Yes, the product description also positions it for embedded vision devices, inspection platforms, and OEM thermal imaging products. The key is to evaluate the host interface, power rail, mechanical envelope, and scene requirements instead of assuming that “drone module” means “drone only.”
When should I ask for CVBS on a lwir thermal camera project?
Ask when the project still depends on an analog monitor, recorder, field transmitter, or low-latency service view. Use careful wording: request CVBS analog output on applicable configurations and confirm it during RFQ.
Why is RS-422 still useful when USB is already listed?
Because the video path and the control path do not have to be the same. USB can simplify evaluation, while RS-422 can still be attractive for control wiring in noisier or longer field harnesses.
Is 640 × 512 enough for a lwir thermal camera retrofit?
Often yes, especially when the project needs a compact package and a practical SWaP balance. The final answer still depends on working distance, lens / FOV choice, operator display, and whether the task is broad awareness or detail-heavy inspection.
When should North America buyers request the NDAA statement?
Early. If procurement or program review is likely to ask for it, request it together with the sample and interface discussion. Camcuda’s business facts layer supports the wording NDAA statement available on request.
Are forum buyers still asking about analog and latency?
Yes. A recurring theme on community threads such as this drone integration discussion is whether a thermal system should still preserve an analog field path.

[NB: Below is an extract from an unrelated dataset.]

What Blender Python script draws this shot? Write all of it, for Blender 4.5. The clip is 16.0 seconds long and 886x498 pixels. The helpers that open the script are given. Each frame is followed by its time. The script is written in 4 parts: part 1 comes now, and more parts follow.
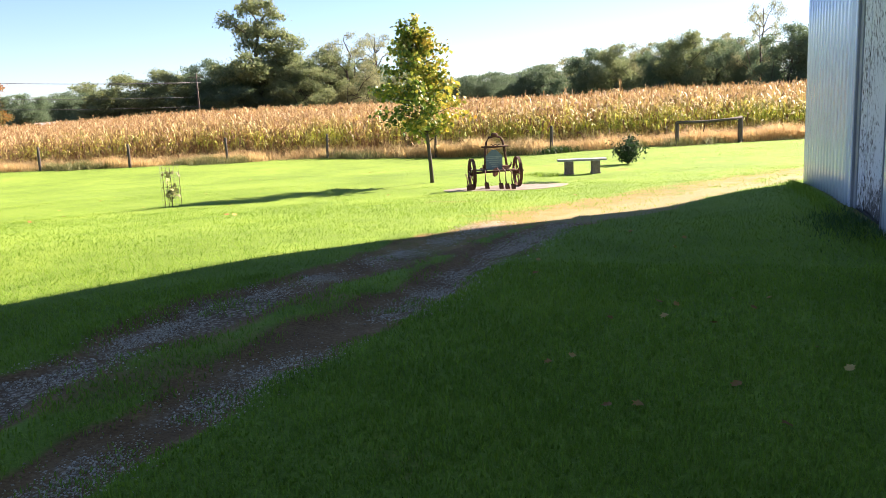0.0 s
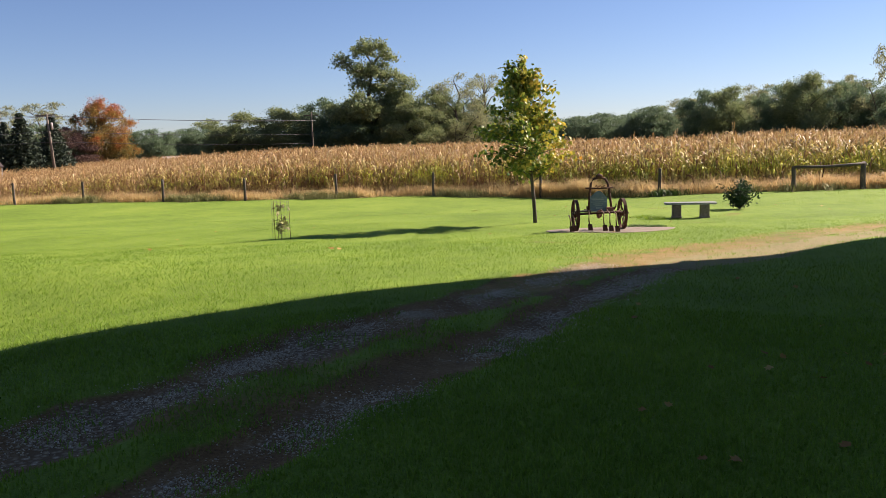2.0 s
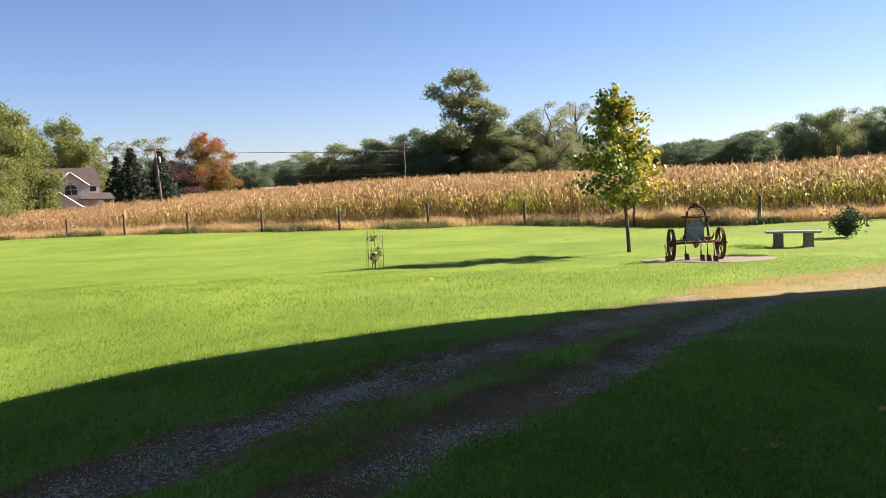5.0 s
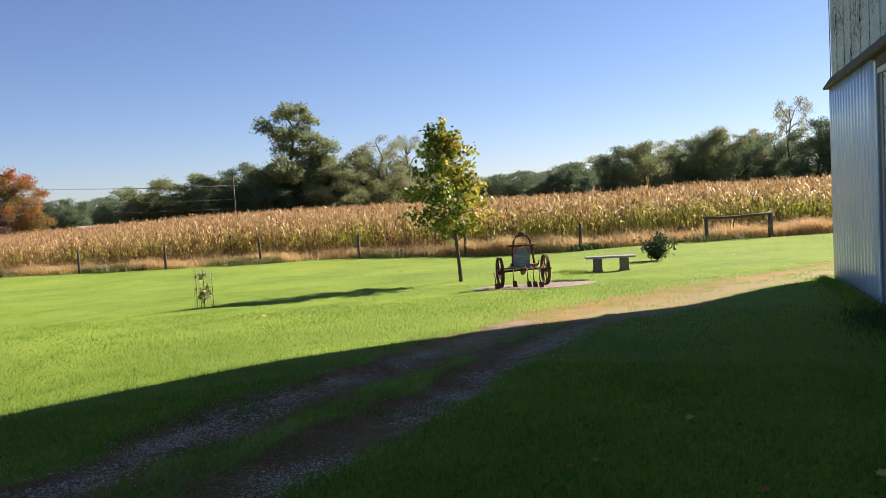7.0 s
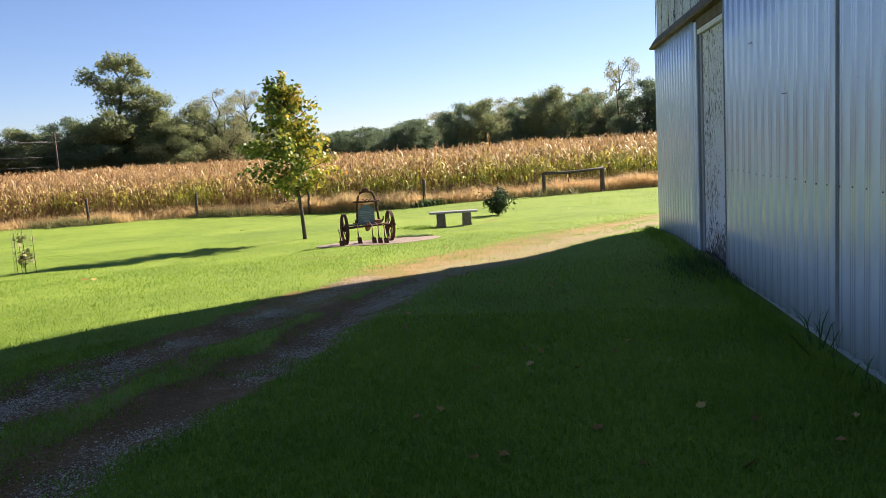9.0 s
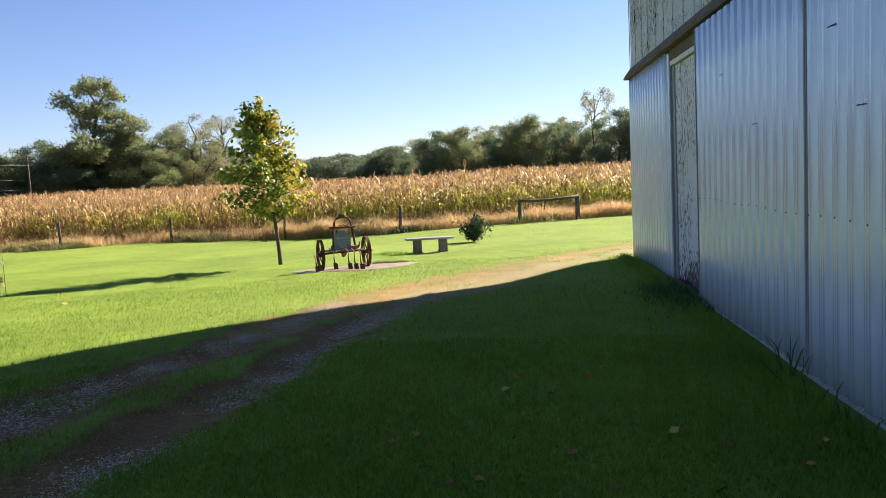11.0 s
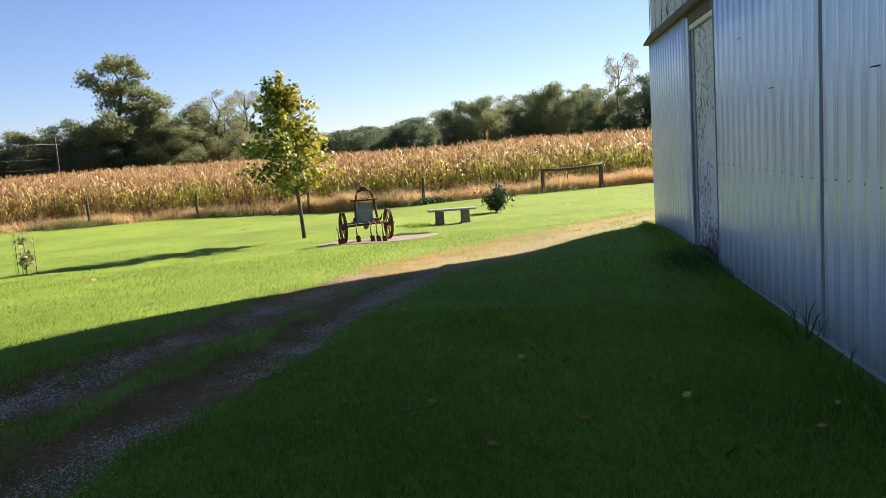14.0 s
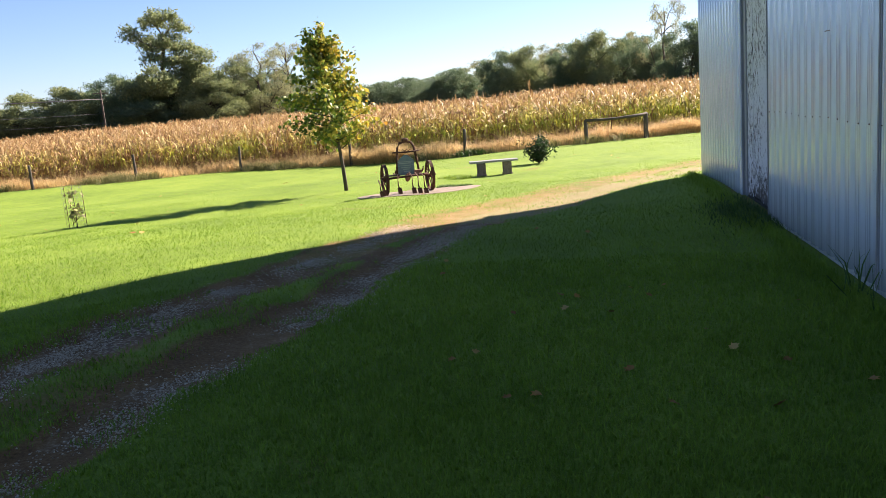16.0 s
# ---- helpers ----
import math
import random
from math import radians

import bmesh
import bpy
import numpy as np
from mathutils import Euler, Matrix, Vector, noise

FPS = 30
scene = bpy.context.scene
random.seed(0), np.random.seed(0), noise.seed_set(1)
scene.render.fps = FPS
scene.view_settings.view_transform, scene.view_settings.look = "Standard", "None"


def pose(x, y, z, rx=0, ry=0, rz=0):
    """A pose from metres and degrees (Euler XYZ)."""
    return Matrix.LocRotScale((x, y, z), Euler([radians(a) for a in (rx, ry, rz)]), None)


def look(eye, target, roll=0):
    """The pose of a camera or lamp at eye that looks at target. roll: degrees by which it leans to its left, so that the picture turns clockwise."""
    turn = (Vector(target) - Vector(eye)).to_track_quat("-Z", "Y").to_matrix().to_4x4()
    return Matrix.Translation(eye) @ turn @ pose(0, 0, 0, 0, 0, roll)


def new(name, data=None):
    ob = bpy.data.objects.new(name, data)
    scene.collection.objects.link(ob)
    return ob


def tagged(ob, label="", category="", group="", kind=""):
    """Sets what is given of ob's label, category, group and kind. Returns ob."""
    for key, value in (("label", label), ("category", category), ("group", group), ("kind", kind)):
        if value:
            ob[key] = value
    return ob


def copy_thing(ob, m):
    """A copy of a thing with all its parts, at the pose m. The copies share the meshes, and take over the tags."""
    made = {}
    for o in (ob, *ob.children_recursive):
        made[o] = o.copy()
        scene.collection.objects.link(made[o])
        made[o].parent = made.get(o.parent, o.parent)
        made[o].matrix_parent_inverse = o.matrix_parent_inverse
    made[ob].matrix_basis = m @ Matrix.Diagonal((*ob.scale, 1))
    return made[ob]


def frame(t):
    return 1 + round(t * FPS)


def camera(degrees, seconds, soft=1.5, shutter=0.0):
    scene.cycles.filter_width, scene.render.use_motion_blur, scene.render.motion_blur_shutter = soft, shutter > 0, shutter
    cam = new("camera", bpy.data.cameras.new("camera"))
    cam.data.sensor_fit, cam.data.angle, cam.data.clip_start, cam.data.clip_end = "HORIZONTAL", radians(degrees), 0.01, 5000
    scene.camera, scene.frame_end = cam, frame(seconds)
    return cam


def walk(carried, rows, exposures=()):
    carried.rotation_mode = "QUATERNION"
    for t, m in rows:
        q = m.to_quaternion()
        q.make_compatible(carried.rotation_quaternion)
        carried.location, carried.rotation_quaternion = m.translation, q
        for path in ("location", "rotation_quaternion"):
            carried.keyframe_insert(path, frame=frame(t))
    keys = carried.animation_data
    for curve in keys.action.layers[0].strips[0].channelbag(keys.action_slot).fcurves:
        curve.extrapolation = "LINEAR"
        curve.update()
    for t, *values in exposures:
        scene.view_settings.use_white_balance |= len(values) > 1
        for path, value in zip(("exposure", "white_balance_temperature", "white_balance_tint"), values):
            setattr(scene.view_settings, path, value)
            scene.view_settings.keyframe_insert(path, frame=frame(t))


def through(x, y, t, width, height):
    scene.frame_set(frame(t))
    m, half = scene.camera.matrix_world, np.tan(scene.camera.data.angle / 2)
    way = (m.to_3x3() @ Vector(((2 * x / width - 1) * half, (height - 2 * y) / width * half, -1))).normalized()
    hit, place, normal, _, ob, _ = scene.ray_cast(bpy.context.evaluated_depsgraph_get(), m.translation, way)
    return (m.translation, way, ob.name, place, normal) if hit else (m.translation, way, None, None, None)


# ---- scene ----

cam = camera(56.47, 16.0, soft=0.55)
# seconds, place, yaw, pitch, roll
PATH = [
    (0.0, -0.125, 0.088, 1.642, -1.66, -10.39, 2.48),
    (0.5, -0.092, 0.141, 1.639, 1.72, -8.57, 1.79),
    (1.0, -0.062, 0.105, 1.637, 3.11, -7.80, 1.77),
    (1.5, -0.065, 0.096, 1.646, 3.97, -7.48, 1.75),
    (2.0, -0.070, 0.088, 1.642, 5.72, -7.43, 1.68),
    (2.5, -0.079, 0.098, 1.636, 8.12, -7.56, 1.59),
    (3.0, -0.104, 0.114, 1.635, 10.21, -7.73, 1.93),
    (3.2, -0.105, 0.112, 1.638, 10.90, -7.85, 2.02),
    (4.25, -0.095, 0.085, 1.662, 13.30, -7.25, 2.25),
    (5.3, -0.084, 0.062, 1.682, 10.05, -3.85, 2.46),
    (5.5, -0.082, 0.060, 1.684, 8.28, -2.85, 2.53),
    (6.0, -0.070, 0.060, 1.685, 5.30, -1.76, 2.68),
    (6.5, -0.044, 0.034, 1.687, 2.82, -2.31, 3.09),
    (7.0, -0.041, 0.033, 1.680, 0.48, -3.53, 3.32),
    (7.5, -0.032, 0.028, 1.685, -1.42, -4.49, 3.45),
    (8.0, -0.025, 0.038, 1.672, -3.65, -5.57, 3.51),
    (8.5, -0.030, 0.073, 1.660, -6.54, -6.54, 3.44),
    (9.0, -0.030, 0.078, 1.654, -10.31, -7.13, 3.35),
    (9.5, -0.048, 0.066, 1.651, -13.67, -7.20, 3.04),
    (10.0, -0.071, 0.089, 1.644, -14.06, -6.54, 3.02),
    (10.2, -0.065, 0.080, 1.644, -13.28, -6.18, 2.98),
    (11.25, -0.030, 0.040, 1.647, -11.90, -5.30, 2.80),
    (12.3, -0.004, 0.003, 1.650, -12.88, -5.80, 2.70),
    (12.5, 0.001, -0.001, 1.650, -13.00, -6.06, 2.70),
    (13.0, 0.030, -0.010, 1.642, -13.00, -6.32, 2.93),
    (13.5, 0.041, -0.023, 1.644, -12.29, -6.55, 3.31),
    (14.0, 0.026, -0.030, 1.645, -10.28, -7.26, 3.98),
    (14.5, 0.023, -0.025, 1.643, -8.89, -8.11, 4.21),
    (15.0, 0.015, -0.012, 1.636, -8.19, -8.76, 4.32),
    (15.5, 0.010, -0.012, 1.630, -7.71, -9.53, 4.47),
    (16.0, 0.018, 0.000, 1.630, -7.46, -10.35, 4.55),
]
WHITE = (6250, 25)
EXPOSURE = [(t, stops, *WHITE) for t, stops in (
    (0.0, 2.5), (0.3, 2.25), (0.6, 1.85), (1.0, 1.7), (1.5, 1.6), (2.0, 1.56), (2.5, 1.86), (3.2, 1.92), (5.3, 1.92), (6.0, 1.74), (7.0, 1.70), (8.0, 1.75),
    (9.0, 1.90), (9.5, 2.08), (10.2, 2.04), (12.5, 1.80), (13.2, 1.78), (14.0, 1.90), (15.0, 2.02), (16.0, 2.16))]
walk(cam, [(t, pose(x, y, z, 90 + pitch, roll, yaw)) for t, x, y, z, yaw, pitch, roll in PATH], EXPOSURE)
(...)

The useful takeaway is not that analog is always better; it is that low-friction service workflows still matter on real deployments.
What is the fastest way to validate this lwir thermal camera after the sample arrives?
Bench-test the module on the real host path first, then mount it with the actual cable route, enclosure clearances, and target scene. Community builders also note on threads like this FPV thermal build discussion that latency and stability become obvious only after the module is mounted and moving.